Ed hardy makes air fresheners now. Now even the air can be a douchebag.
There is a girl on the metro with no shoes and she's using a Crown Royal bag as a purse.
She just licked her nipple in public to get a free bar tab.
They only knew me as the lesbian that passed out in a bathtub. That's not what you call friendship.
Bitch looked at my dick and said "I thought they called you horsecock, I'm already disappointed"
I told you that line would get her home never said it was a good idea
It's like I just got slapped in the face with the cock of nostalgia.
All I remember is intermittent flashes of being passed out on the side of the road 3 or 4 different times. And telling him to just leave me there and I would walk home in the morning.
Yes ma'am. At least you're a warning story I can tell to my kids in the future
Was my mother there when I broke the stipper pole?
Using mass transit when I'm hungover makes me feel like I missed my calling as a serial killer
What drinking game we play yesterday?

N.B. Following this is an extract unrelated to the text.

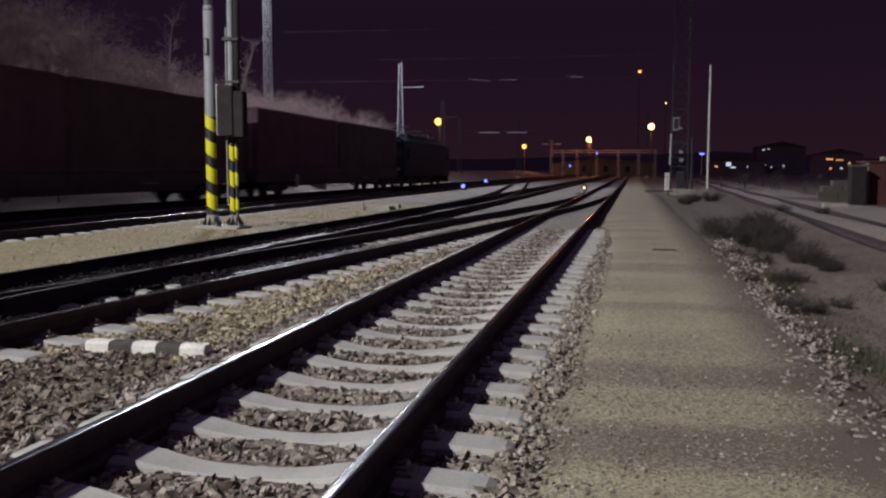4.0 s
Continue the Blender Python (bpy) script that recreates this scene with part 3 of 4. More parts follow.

Fight club or something?
How do you tell a vegan you want him to stuff you like a turkey?
I knew how high you were when you put a french fry in your mouth and said 'fuck, this tastes like meat but feels blue.'
If you wake up, and some of your hair is singed off, it probably has something to do with the lit cigarette you put in your hair. You said it could double as a bobby pin...?
You threw him in the dryer?
He went in of his own accord. Mumbled something about experiencing the blossoming of popcorn.